Я уехала в область, откуда была направлена и меня направили в Усть-Нюкжу учителем Изо и обслуживающего труда. На деле меня обманули тут же. Приказа по району о назначении меня учителем не было и я проработала учителем до февраля месяца... без зарплаты. Меня просто кормили в интернате едой, больше напоминающей кормом для свиней, жирной и жутко невкусной - есть это было настоящей пыткой. На столах были жирные никогда не промытые клеенки, дети бегали допоздна и на руках у них были воспаленные цыпки, которые я лечила теплой водой с ромашкой и мазала вазелином.До часу ночи происходили у них подушечные сражения и вопли. Уснуть было невозможно и я поняла хитроумный план заведующей интернатом Пакуловой И.Н, что у нее появился бесплатный работник, невольный воспитатель детей. Зарплату платить не надо, корми только и все. Кроме того, она откровенно высказывалась, чтобы я вышла замуж за ее непутевого пьяницу сына. Я неоднократно обращалась к директору буряту(не помню его фамилию, по прозвищу "Пингвин" с вопросом, почему у всех учителей есть зарплата, а у меня нет? На что он отвечал обещаниями зайти в бухгалтерию роно или к самому заведующему, в чем дело? Но это продолжалось с полгода и я не выдержала и подала заявление об увольнении с переводом в другой район. Но это было уже в области, то есть в Благовещенске. оттуда меня направили в Экимчан, в Селемджинский район Амурской области для открытия детской художественной школы директором. Там уже была музыкальная школа, которой управлял один молодой молдаванин.По пути , а вернее при перелете на Як-40 я простыла основательно и слегла в Экимчанскую больницу с высокой температурой, неукротимым кашлем. Выяснилось воспаление легких.

  Через неделю или две ко мне в больницу пришел директор музыкальной школы познакомиться со мной, как с будущим директором художественной школы. По-видимому, эта школа должна была называться школой искусств на два отделения. На открытие школы искусств область выделила более восьмидесяти тысяч рублей(тогда это были большие деньги). Но районное начальство распорядилось эти средства направить на ремонт больницы, что и было сделано. Так получилось, что меня отправили в Ивановскую школу недалеко от Экимчана в полчаса езды на автобусе и о, судьба или рок такой, опять без зарплаты на несколько месяцев! Мне это порядком надоело и я поставила ультиматум заведующему районо Сандерову Николаю Деомидовичу, что я сама себя устрою где угодно и пусть отдают мою трудовую и весь расчет за проработанное время.

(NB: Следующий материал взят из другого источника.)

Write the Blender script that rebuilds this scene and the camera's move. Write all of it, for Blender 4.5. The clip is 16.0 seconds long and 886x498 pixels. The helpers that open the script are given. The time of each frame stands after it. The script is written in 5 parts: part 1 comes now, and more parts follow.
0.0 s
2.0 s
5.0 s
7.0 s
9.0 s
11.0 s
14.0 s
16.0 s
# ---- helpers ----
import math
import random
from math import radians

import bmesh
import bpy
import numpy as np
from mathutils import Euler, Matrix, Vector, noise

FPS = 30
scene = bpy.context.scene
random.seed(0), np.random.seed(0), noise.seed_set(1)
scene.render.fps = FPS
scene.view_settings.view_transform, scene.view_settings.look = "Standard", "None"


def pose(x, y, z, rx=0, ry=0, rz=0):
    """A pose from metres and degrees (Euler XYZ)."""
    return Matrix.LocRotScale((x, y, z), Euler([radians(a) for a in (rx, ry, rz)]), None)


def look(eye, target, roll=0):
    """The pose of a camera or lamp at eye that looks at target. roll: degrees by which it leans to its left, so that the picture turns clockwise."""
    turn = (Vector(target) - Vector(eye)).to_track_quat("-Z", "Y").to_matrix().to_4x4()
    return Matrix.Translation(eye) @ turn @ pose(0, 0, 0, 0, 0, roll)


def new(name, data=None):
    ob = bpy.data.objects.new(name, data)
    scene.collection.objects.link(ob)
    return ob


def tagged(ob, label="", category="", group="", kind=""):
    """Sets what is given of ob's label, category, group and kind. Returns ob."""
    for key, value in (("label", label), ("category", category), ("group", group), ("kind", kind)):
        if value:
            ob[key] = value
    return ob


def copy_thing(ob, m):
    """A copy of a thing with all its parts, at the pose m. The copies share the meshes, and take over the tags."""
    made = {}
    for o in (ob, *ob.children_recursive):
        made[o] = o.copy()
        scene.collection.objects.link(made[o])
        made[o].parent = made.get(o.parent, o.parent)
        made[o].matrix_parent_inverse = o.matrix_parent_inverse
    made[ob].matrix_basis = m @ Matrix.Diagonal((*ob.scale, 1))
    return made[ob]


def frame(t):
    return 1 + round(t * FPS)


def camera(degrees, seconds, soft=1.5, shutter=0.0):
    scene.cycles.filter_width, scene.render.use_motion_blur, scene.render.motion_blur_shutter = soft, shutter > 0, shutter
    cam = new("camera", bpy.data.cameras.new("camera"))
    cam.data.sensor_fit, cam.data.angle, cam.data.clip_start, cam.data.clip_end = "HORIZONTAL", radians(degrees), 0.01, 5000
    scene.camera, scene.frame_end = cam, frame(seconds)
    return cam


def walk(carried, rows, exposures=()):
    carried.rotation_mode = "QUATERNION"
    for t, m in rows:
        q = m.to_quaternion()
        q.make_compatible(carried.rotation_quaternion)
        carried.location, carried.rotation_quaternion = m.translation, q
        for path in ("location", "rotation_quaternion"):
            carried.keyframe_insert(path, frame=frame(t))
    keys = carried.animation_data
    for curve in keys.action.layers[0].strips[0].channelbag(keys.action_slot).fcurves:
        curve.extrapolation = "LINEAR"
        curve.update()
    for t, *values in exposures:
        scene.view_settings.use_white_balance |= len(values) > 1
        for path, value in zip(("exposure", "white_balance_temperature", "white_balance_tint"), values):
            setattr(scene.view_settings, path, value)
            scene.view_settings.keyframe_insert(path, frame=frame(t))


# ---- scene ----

Он стал упрашивать меня ехать в какой-то Февральск поработать хотя бы год вместо той учительницы, которая уходила в декрет. На глазах у него были слезы и у него дрожали губы. Я никогда не видела такого и я согласилась, но только на год.

 Я уехала в Февральск на следующий день и мы ехали невозможно, мучительно долго по трассе на рейсовом автобусе, останавливаясь на обед и ужин в каких-то поселках по трассе, где были столовые и, где, к моему удивлению, кормили совершенно домашней едой.

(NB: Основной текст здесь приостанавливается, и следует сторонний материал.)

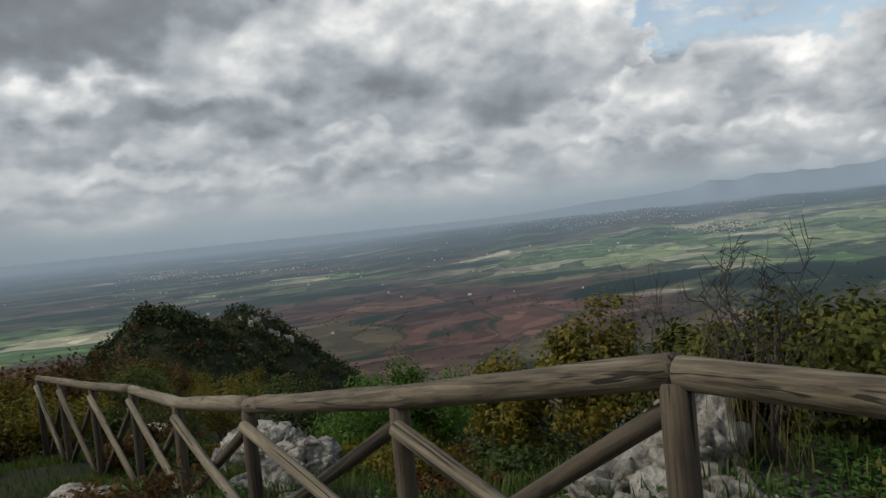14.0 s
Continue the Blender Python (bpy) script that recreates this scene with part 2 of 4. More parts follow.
def rock_nodes(t, co):
    """Limestone: pale, pitted, stained with grey and ochre lichen."""
    big = Expr(t, node(t, "TexNoise", Vector=co, Scale=1.5, Detail=6.0, Roughness=0.62).outputs[0])
    fine = Expr(t, node(t, "TexNoise", Vector=co, Scale=11.0, Detail=9.0, Roughness=0.78).outputs[0])
    pits = Expr(t, node(t, "TexVoronoi", Vector=co, Scale=27.0).outputs["Distance"])
    lich = Expr(t, node(t, "TexNoise", Vector=co, Scale=5.0, Detail=7.0, Roughness=0.72).outputs[0])
    col = ramp(t, big * 0.45 + fine * 0.55, ((0.36, (0.10, 0.088, 0.064)), (0.44, (0.36, 0.33, 0.265)), (0.54, (0.66, 0.62, 0.52))))
    col = mix(t, ramp(t, lich, ((0.54, (0, 0, 0)), (0.64, (0.65, 0.65, 0.65)))), col, (0.13, 0.112, 0.085))
    col = mix(t, ramp(t, big, ((0.55, (0, 0, 0)), (0.72, (0.6, 0.6, 0.6)))), col, (0.34, 0.275, 0.185))
    warp = node(t, "VectorMath", Vector=node(t, "TexNoise", Vector=co, Scale=4.0, Detail=3.0).outputs["Color"])
    warp.operation = "MULTIPLY_ADD"
    warp.inputs[1].default_value = (0.22, 0.22, 0.22)
    t.links.new(co, warp.inputs[2])
    cleft = node(t, "TexVoronoi", Vector=warp.outputs[0], Scale=1.9)
    cleft.feature = "DISTANCE_TO_EDGE"
    crack = Expr(t, cleft.outputs["Distance"]) + (fine - 0.5) * 0.12
    col = mix(t, ramp(t, crack, ((0.0, (0.8, 0.8, 0.8)), (0.05, (0, 0, 0)))), col, (0.05, 0.044, 0.03))
    moss = Expr(t, node(t, "TexNoise", Vector=co, Scale=2.3, Detail=6.0, Roughness=0.65).outputs[0])
    col = mix(t, ramp(t, moss, ((0.53, (0, 0, 0)), (0.68, (0.6, 0.6, 0.6)))), col, (0.13, 0.13, 0.055))
    return col, big * 0.4 + fine * 0.6 + pits * 0.35 + crack.op("MINIMUM", 0.15) * 3.0


def stone(name):
    m, t, b = material(name)
    col, h = rock_nodes(t, t.nodes.new("ShaderNodeTexCoord").outputs["Object"])
    t.links.new(col, b.inputs["Base Color"])
    b.inputs["Roughness"].default_value = 0.92
    bump(t, h, b, 1.0, 0.085)
    return m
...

 Наконец, к пяти вечера, солнце уже клонилось к горизонту, мы приехали в Февральск и я с нескрываемым разочарованием увидела голые палки деревьев изредка,
низкие бараки, унылые фигуры плохо одетых солдат то с метлой, то с лопатой. Другая публика была разнаряжена в шубки, в норковые шапочки, увешаны в золото, сытые самодовольные офицеры, разухабистые девицы, дети разнообразно одетые, такие же шаловливые, как и везде.

  Пока я шла по коридору унылого зеленого здания одноэтажной деревянной школы с кривыми полами и стенами, уборщица вслед нарекла меня "учительницей из Ленинграда". У меня не было пальто зимнего и купить его было просто невозможно, зима застала меня врасплох, пришлось срочно за ночь сшить себе модное черное пальто из букле по французской моде практически на руках, с капюшоном, отороченным песцом и на потайных пуговицах. На ногах у меня были коричневые кожаные сапожки со времен царя Гороха, но еще сохранившие форму и каблуки. Из вязаной польской кофточки я смастерила себе длинный разноцветный шарф и такой вид вполне был презентабельный. На руках у меня был чемодан полный...книг по искусству.
 Так началась февральская эпопея, которая длилась не один год, а целых шестнадцать! Но об этом позже. Пойду выпью чашечку какао.